Steps/Code to reproduce bug

dataset = 'path/to/parquet_files/*.parquet'
dataset_nvt = nvt.Dataset(dataset, engine='parquet', cpu=False)
# Fails with ValueError: cudf engine doesn't support the following keyword arguments: ['strings_to_categorical'] 

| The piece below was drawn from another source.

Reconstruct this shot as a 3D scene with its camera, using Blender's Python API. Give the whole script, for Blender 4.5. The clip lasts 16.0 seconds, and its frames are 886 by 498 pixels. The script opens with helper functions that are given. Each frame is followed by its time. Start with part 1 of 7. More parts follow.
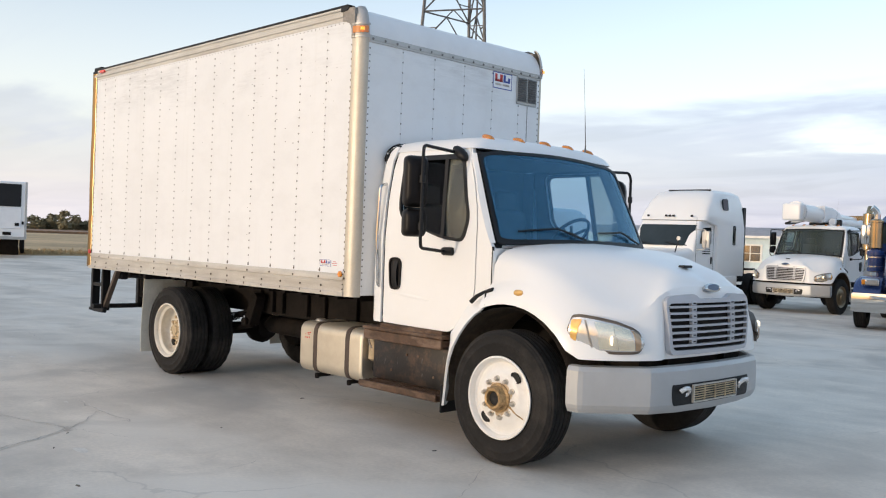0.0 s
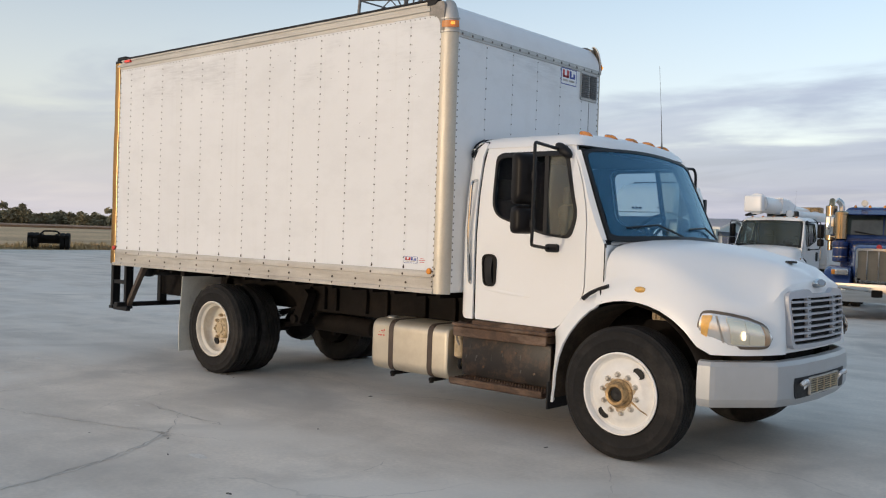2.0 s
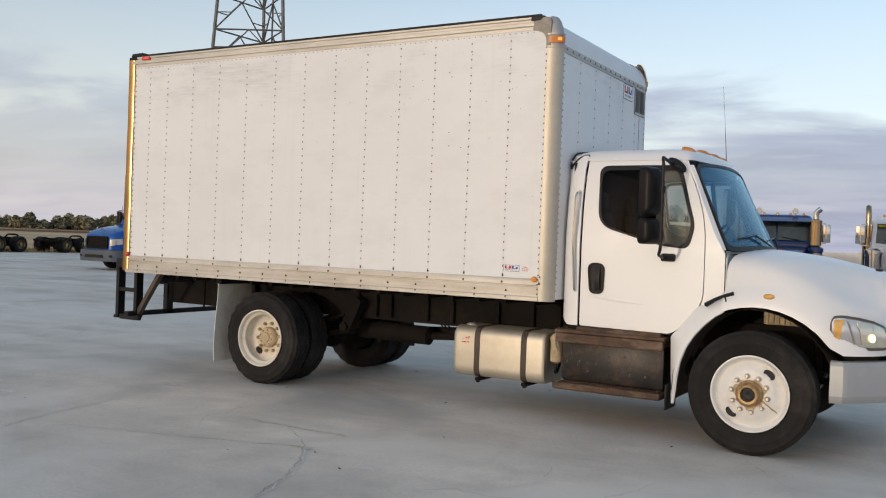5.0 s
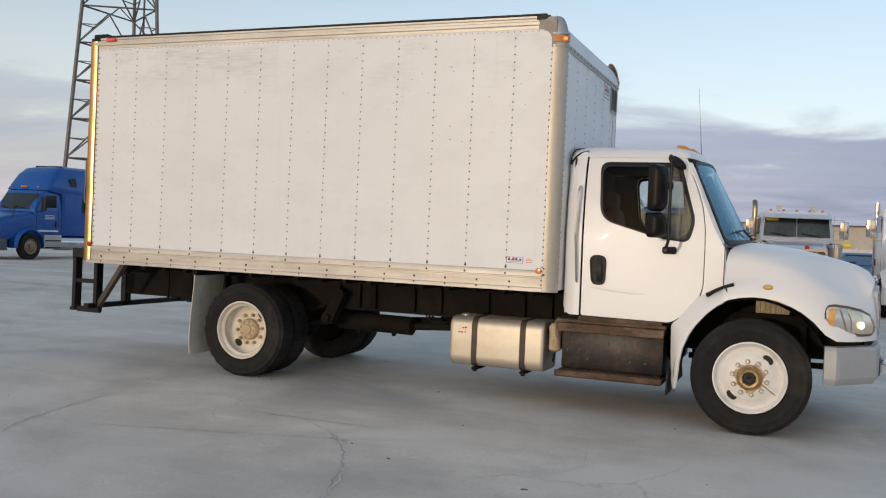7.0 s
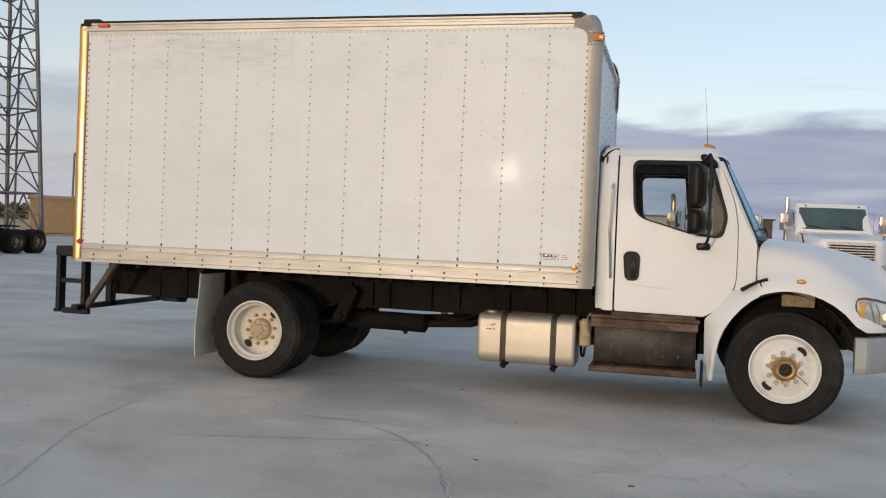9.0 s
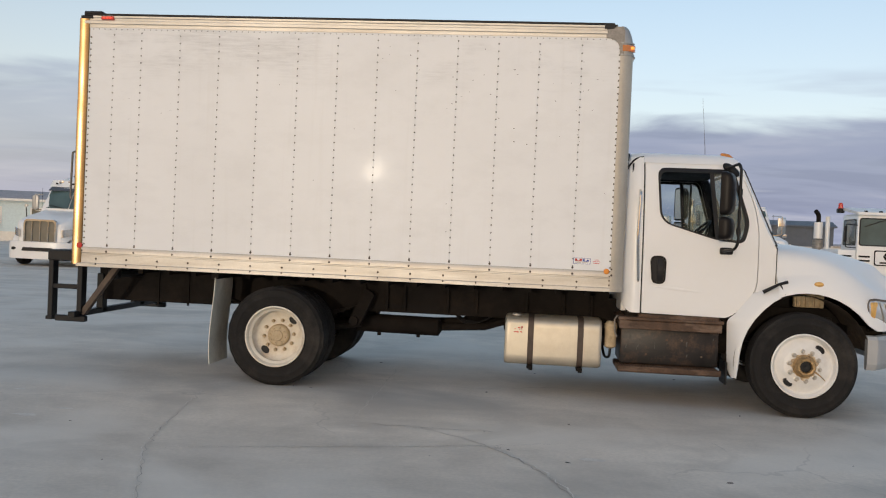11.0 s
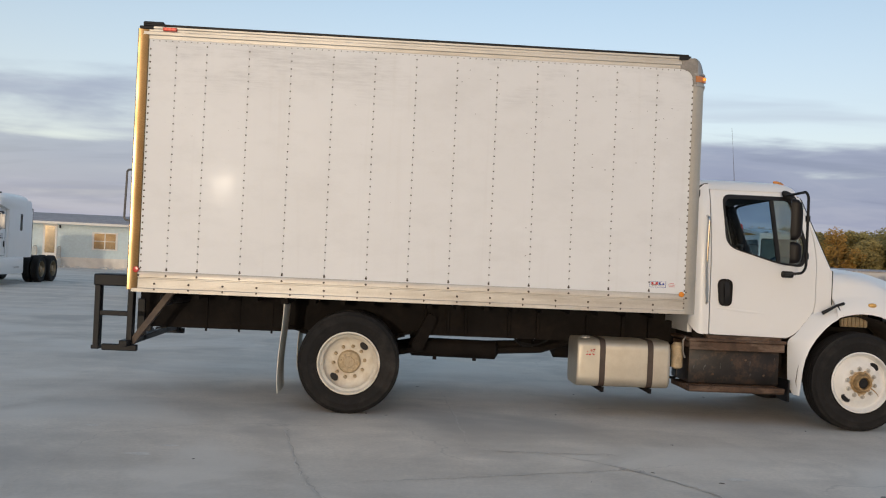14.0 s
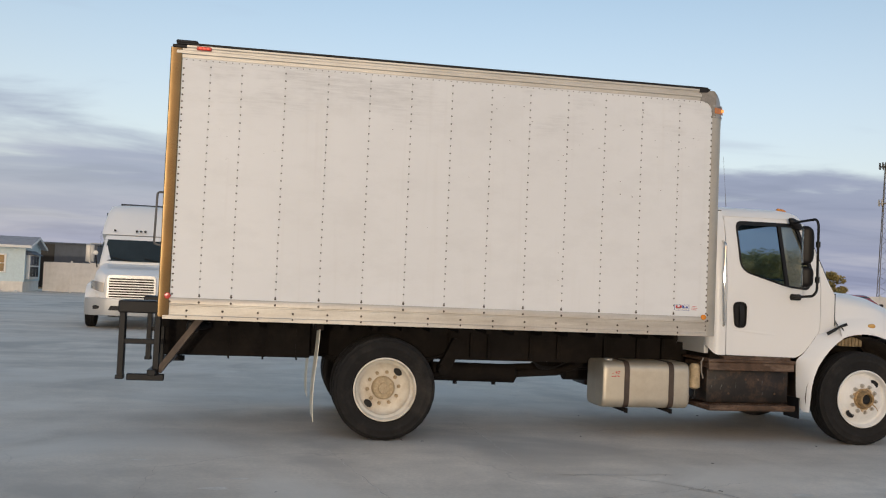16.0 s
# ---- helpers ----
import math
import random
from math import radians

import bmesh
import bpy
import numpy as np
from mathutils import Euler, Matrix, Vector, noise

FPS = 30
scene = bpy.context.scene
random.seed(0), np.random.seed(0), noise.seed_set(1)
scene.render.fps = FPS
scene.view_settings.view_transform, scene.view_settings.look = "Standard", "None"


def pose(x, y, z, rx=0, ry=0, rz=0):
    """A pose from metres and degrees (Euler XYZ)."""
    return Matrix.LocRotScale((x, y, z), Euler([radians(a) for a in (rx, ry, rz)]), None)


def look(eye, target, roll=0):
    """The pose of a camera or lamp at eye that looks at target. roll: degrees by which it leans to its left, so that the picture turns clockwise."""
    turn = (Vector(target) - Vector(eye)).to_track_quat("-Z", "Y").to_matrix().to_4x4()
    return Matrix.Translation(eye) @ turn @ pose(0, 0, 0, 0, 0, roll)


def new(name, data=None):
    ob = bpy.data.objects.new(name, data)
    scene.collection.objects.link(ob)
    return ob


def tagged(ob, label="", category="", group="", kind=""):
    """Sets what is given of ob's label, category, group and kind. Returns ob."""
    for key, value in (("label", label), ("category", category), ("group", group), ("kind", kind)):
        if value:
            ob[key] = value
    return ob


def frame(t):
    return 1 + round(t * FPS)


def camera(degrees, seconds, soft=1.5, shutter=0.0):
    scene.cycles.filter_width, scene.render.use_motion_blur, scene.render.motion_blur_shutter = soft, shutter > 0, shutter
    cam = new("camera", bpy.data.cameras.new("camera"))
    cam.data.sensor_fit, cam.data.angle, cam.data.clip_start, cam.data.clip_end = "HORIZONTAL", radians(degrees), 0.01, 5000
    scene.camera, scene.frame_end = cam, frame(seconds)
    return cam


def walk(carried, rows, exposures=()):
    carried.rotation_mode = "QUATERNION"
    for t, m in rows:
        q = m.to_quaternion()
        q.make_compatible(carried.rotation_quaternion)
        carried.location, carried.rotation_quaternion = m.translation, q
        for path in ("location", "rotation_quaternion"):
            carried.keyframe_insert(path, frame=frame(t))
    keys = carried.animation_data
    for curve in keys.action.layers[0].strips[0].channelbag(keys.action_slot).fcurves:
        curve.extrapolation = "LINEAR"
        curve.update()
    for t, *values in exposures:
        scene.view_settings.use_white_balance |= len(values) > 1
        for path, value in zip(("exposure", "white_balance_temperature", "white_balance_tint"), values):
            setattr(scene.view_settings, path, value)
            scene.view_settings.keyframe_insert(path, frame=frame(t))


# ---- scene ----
cam = camera(52.0, 16.0, soft=1.15)
# seconds, eye x y z, yaw, pitch, roll
PATH = [
    (0.0, 4.637, -6.358, 1.687, 45.98, -0.49, -2.17),
    (0.5, 4.421, -6.662, 1.688, 44.84, -0.62, -2.04),
    (1.0, 4.166, -6.904, 1.689, 43.88, -0.59, -1.94),
    (1.5, 3.850, -7.085, 1.686, 43.04, -0.79, -1.92),
    (2.0, 3.503, -7.386, 1.687, 40.97, -0.91, -1.94),
    (2.5, 3.176, -7.652, 1.693, 37.92, -0.72, -2.19),
    (3.0, 2.835, -7.823, 1.691, 35.92, -0.69, -2.14),
    (3.5, 2.522, -8.128, 1.686, 35.13, -0.90, -1.98),
    (4.0, 2.217, -8.393, 1.682, 34.14, -0.76, -1.95),
    (6.5, 0.682, -9.621, 1.666, 23.56, -0.73, -2.48),
    (7.0, 0.431, -9.677, 1.657, 21.94, -0.89, -2.49),
    (7.5, 0.098, -9.712, 1.652, 21.26, -1.10, -2.40),
    (8.0, -0.320, -9.935, 1.648, 19.26, -1.05, -2.39),
    (8.5, -0.651, -10.011, 1.645, 16.88, -1.09, -2.35),
    (11.0, -2.646, -10.416, 1.653, 5.97, -0.94, -2.48),
    (11.5, -2.962, -10.407, 1.668, 4.93, -1.10, -2.39),
    (12.0, -3.381, -10.400, 1.669, 3.70, -0.98, -2.28),
    (12.5, -3.764, -10.495, 1.682, 2.15, -0.88, -2.26),
    (13.0, -4.122, -10.475, 1.650, 0.40, -0.80, -2.26),
    (13.5, -4.401, -10.436, 1.654, -0.54, -0.48, -2.19),
    (14.0, -4.933, -10.429, 1.625, -3.24, 0.52, -2.55),
    (14.5, -5.265, -10.434, 1.650, -7.01, 1.00, -2.58),
    (15.0, -5.663, -10.396, 1.669, -9.23, 2.16, -2.52),
    (15.5, -6.095, -10.358, 1.643, -9.72, 2.14, -2.42),
    (16.0, -6.475, -10.279, 1.607, -10.62, 2.10, -2.40),
]
walk(cam, [(t, pose(x, y, z, 90 + pitch, roll, yaw)) for t, x, y, z, yaw, pitch, roll in PATH],
     [(0.0, 0.82), (1.0, 0.62), (3.5, 0.40), (7.5, 0.27), (11.0, 0.21), (16.0, 0.14)])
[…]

dataset_nvt = nvt.Dataset(dataset, engine='parquet', cpu=True)
# Runs successfully

Expected behavior The dataset should be read from file under both cpu=True/False

Environment details (please complete the following information):

nvtabular == 23.8.00 cudf == 23.10.02 (above error was also present under 23.12.01) dask == 2023.9.2

@niraj06

orlev2 commented 8 months ago

The following workaround works in loading the data:

dataset = 'path/to/parquet_files/*.parquet'
dataset_nvt = nvt.Dataset(
    dask_cudf.read_parquet(dataset), engine='parquet', cpu=False
)
# <merlin.io.dataset.Dataset at 0x7f99bc042230>

However, applying workflow transform fails:

workflow = nvt.Workflow.load(f"path/to/workflow")
workflow.transform(dataset_nvt)
# Exception: "TypeError('String Arrays is not yet implemented in cudf')"

full error:

Key:       ('transform-bdc9b5878b9eff9e4e8eb287f652e68a', 63)
Function:  subgraph_callable-6a50eb3e-1830-40d8-bff7-0a6db4e7
args:      ([<Node SelectionOp>], 'read-parquet-070e46c56ae3f13e04d07d8cae7b3f14', {'piece': ('path/to/parquet_files/000000000000.parquet', None, None)})
kwargs:    {}
Exception: "TypeError('String Arrays is not yet implemented in cudf')"

The workflow includes nvt.ops.Categorify and nvt.ops.Groupby operations to create a string array of sequential events per grouped entity.

rjzamora commented 6 months ago

Sorry for this ridiculously late response @orlev2 - Just coming across this now.

As far as I can tell, the rapids/dask pinning in Merlin has been far too loose. NVTabular 23.8 was definitely not tested with cudf>=23.08 or dask>=2023.8.

The merlin 23.08 containers use cudf-23.04 (which uses dask-2023.1.1), so using that is your best bet.

NOTE: The lack of upper pinning in NVTabular is indeed a "bug" of sorts - I apologize about that.